The evolution of apps at the heart of the business ecosystem
Thu 29 Jun 2017 | Michael Brown
Michael Brown, Systems Engineering Manager at F5 Networks, discusses the role of apps at the heart of ever-complex business environments…
It is now widely accepted that we are on the verge of the Fourth Industrial Revolution. The fast, emerging technologies, such as artificial intelligence (AI), machine learning, robotics and the IoT, are set to dramatically change society.
Opportunities for unprecedented productivity and efficiencies at a corporate and individual level will unfold, but such progress also brings significant risks.
Apps sit at the heart of our rapidly evolving digital landscape. At one level, they are time-saving functions for consumers that sit as clustered icons on the home screen of their smartphones. At another level, they underpin crucial functions in enterprise processes. In line with the wider digital revolution, apps are undergoing a remarkable change.
Development in the fields of AI and machine learning…is driving collaboration and transforming app design and delivery
As discerning cyber citizens, our expectations of instant service and ‘life on demand’ are growing relentlessly. The arrival of Android Instant Apps signposts a future of much faster and effective app performance through ‘streaming’.
Amazon Echo and Google Home are starting to take new, voice-enabled app interfaces mainstream and untethered from mobile devices.
Against this exciting backdrop, there is also rapid pace of development in the fields of AI and machine learning, which is driving collaboration and transforming app design and delivery.
Apps that think for us
From Amazon Echo to Google Home, high profile voice-activated technologies and virtual assistants are becoming more commonplace. Their arrival has certainly struck a chord with tech and novelty-hungry consumers who have a desire to optimise their lives. Voice-recognition is an attractive and convenient interface. As such, nearly a third of consumers across Europe and South Africa have already used voice commands on their mobile devices.
So where to next?
Industry experts are clear on the direction, scale and potential of AI, which they believe is set to underpin a new generation of cognitive apps. These will not only provide users with highly personalised, real-time service, but offer predictive and preventative capabilities. Combining multiple sensors with real-time data analytics, they are set to provide insight and even foresight to optimise our decision-making capabilities.

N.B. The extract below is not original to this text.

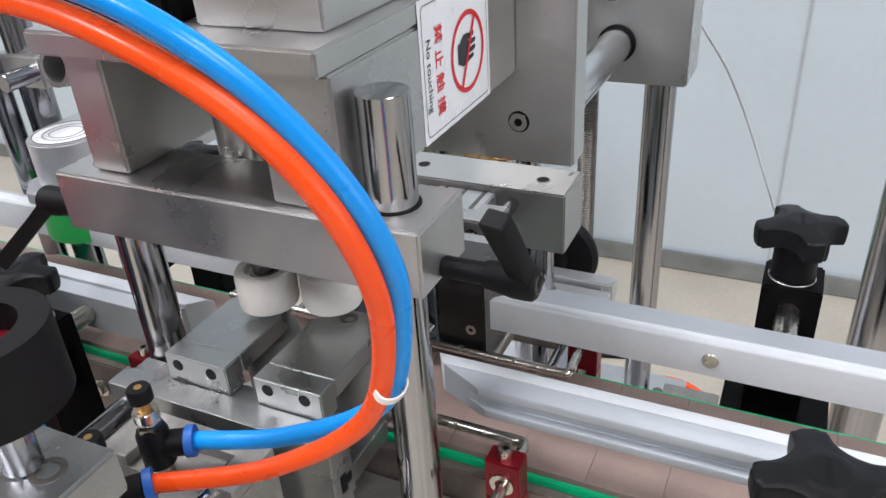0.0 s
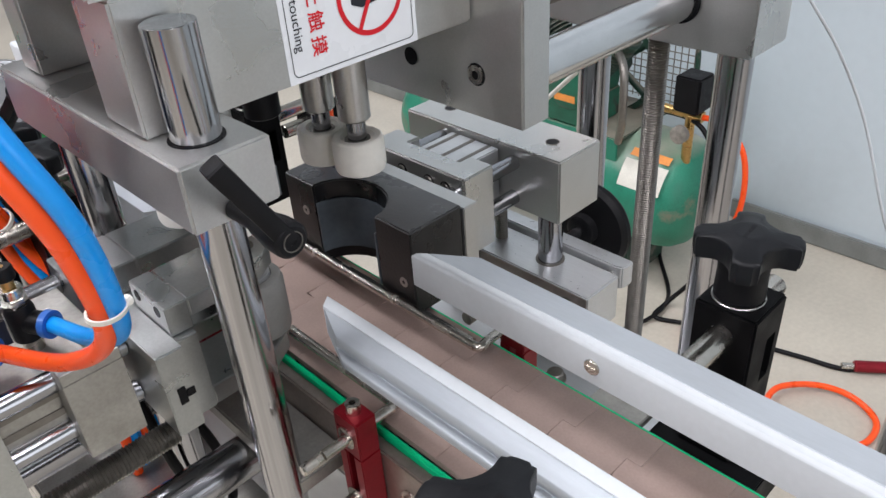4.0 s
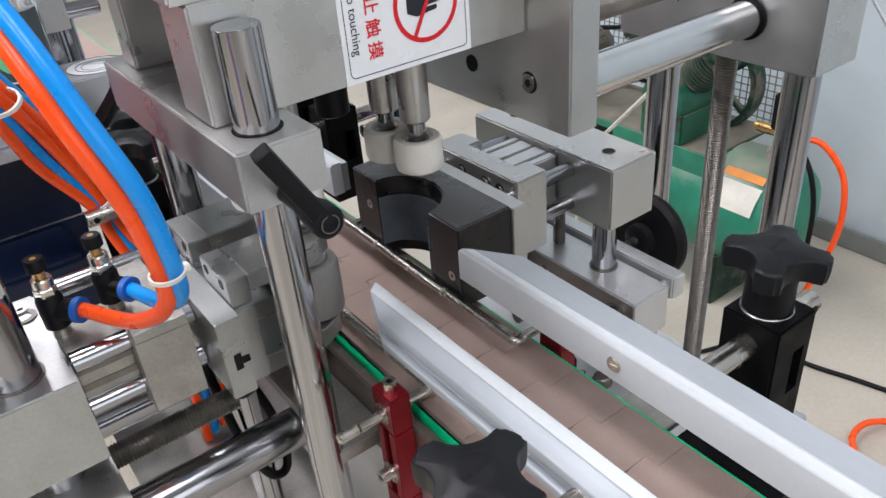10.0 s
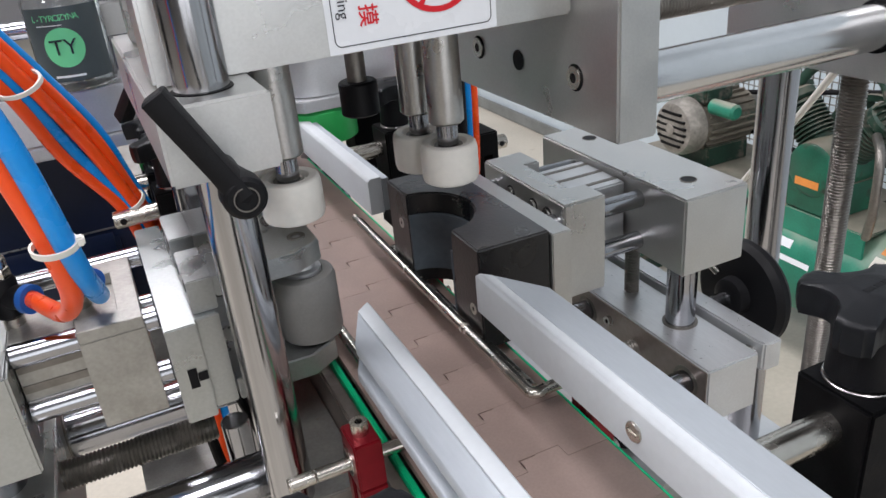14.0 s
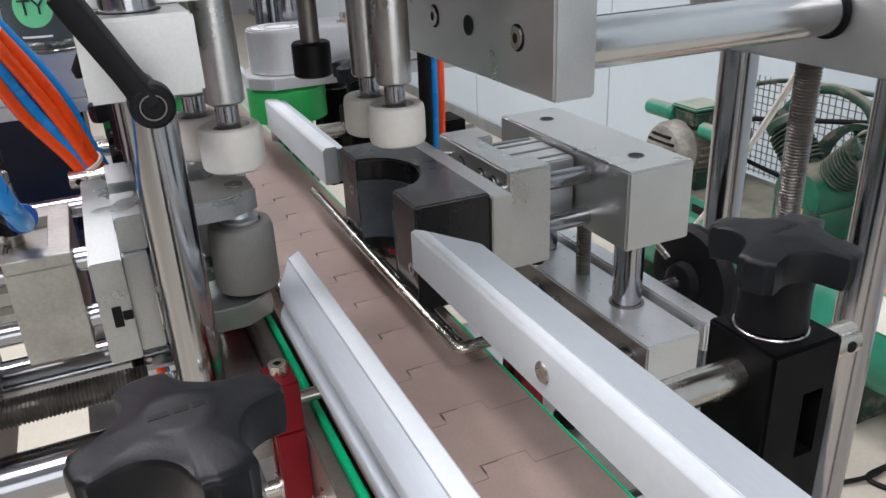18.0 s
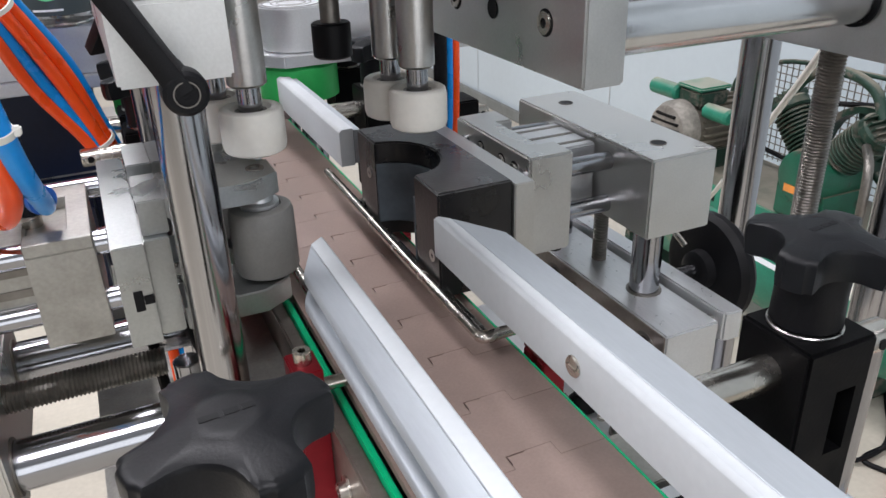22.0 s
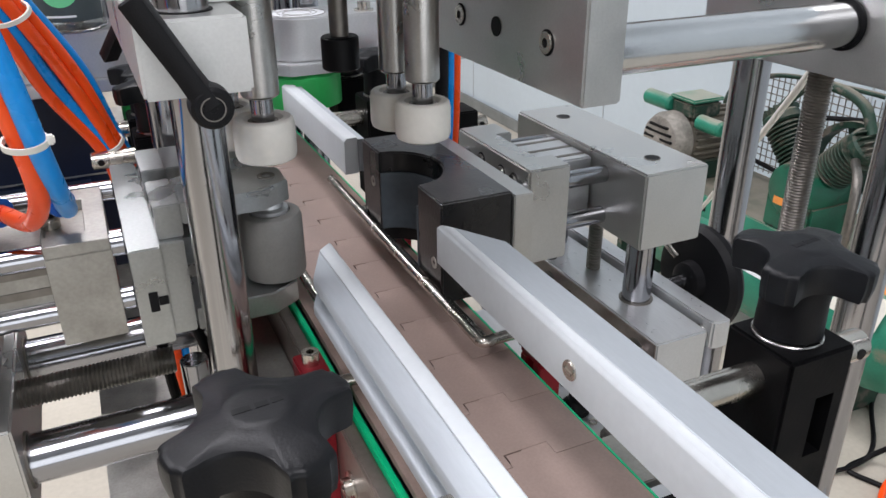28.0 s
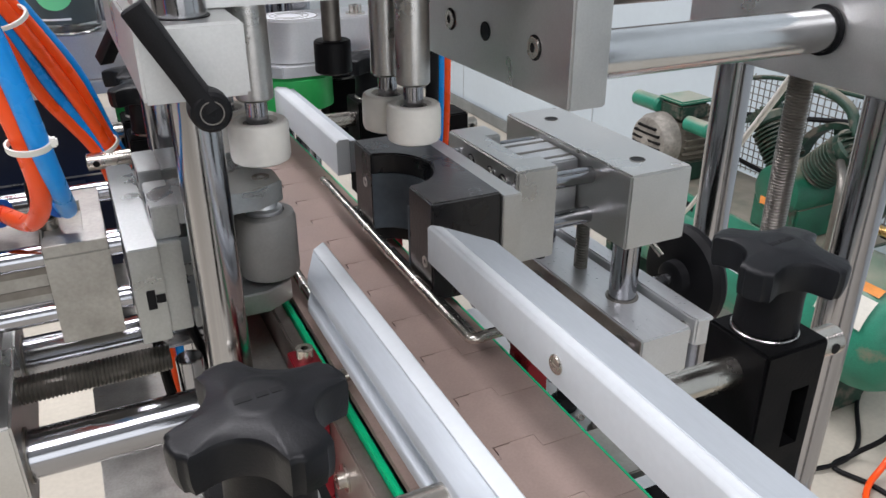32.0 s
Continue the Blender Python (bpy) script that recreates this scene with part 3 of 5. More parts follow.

In the health and wellbeing sector, emerging innovations indicate a huge transformation in the provision of healthcare, with cognitive apps set to be key in improving patient outcomes and achieving cost savings. For consumers, such tools will depend on allowing companies continuous access to a raft of much more personal data, such as biometrics, as well as contextual information (e.g. location).
There will come a point in time when apps become better at making decisions than people
In the financial sector, interest in more personalised, predictive services is rising when it comes to personal finance. Gen Y consumers, in particular, are keen to engage with services that predict future financial situations, based on professional performance and spending for example. Banks are also considering how AI can help them tackle security threats and fraud.
Advances in wearables or embeddables will make these types of technologies considerably more user-friendly and intuitive, but users will face new considerations in terms of intimacy with certain organisations, as well as increased levels of risk regarding data privacy.
Apps that think beyond the human
In the longer term, there will come a point in time when apps become better at making decisions than people. For this to become reality, critical advances will have to be achieved in areas such as collaborative AI, where virtual assistants and underlying apps can talk to each other and organise an outcome. Apps will also need to be able to self-regulate, write their own programmes and develop their own software without human input.
Such advances bring into focus the concerns of high profile commentators, such as Elon Musk, Stephen Hawking and Bill Gates, who warn of the potential dangers of AI. However, if we assume that combined public and private sector efforts around the globe ensure the progress of AI is in line with humanity’s best interests, this presents the prospect for a new generation of apps.
Current advancements point towards a future where smart applications will see beyond the present and provide detailed advice on how users can change their behaviour to optimise outcomes in the decades to come. However, such possibilities will be highly dependent on the access to rich new data sets promised by the IoT and a combination of different approaches to machine learning.
There is already a growing pressure on organisations and developers to stay relevant with demands changing at pace and security concerns rising. The balance of power is shifting away from businesses, creating enormous opportunities for those capable of delivering apps with speed, flexibility and security.
Apps will continue to drive business prosperity and will increasingly harness the cloud and sit at the heart of complex ecosystems. Therefore, companies must ensure they design, develop and deploy apps with greater rigour to protect sensitive data and meet regulation.
Cognitive technologies and new networks will decentralise applications and force both businesses and the next generation of consumers to rethink the way they interact in the future.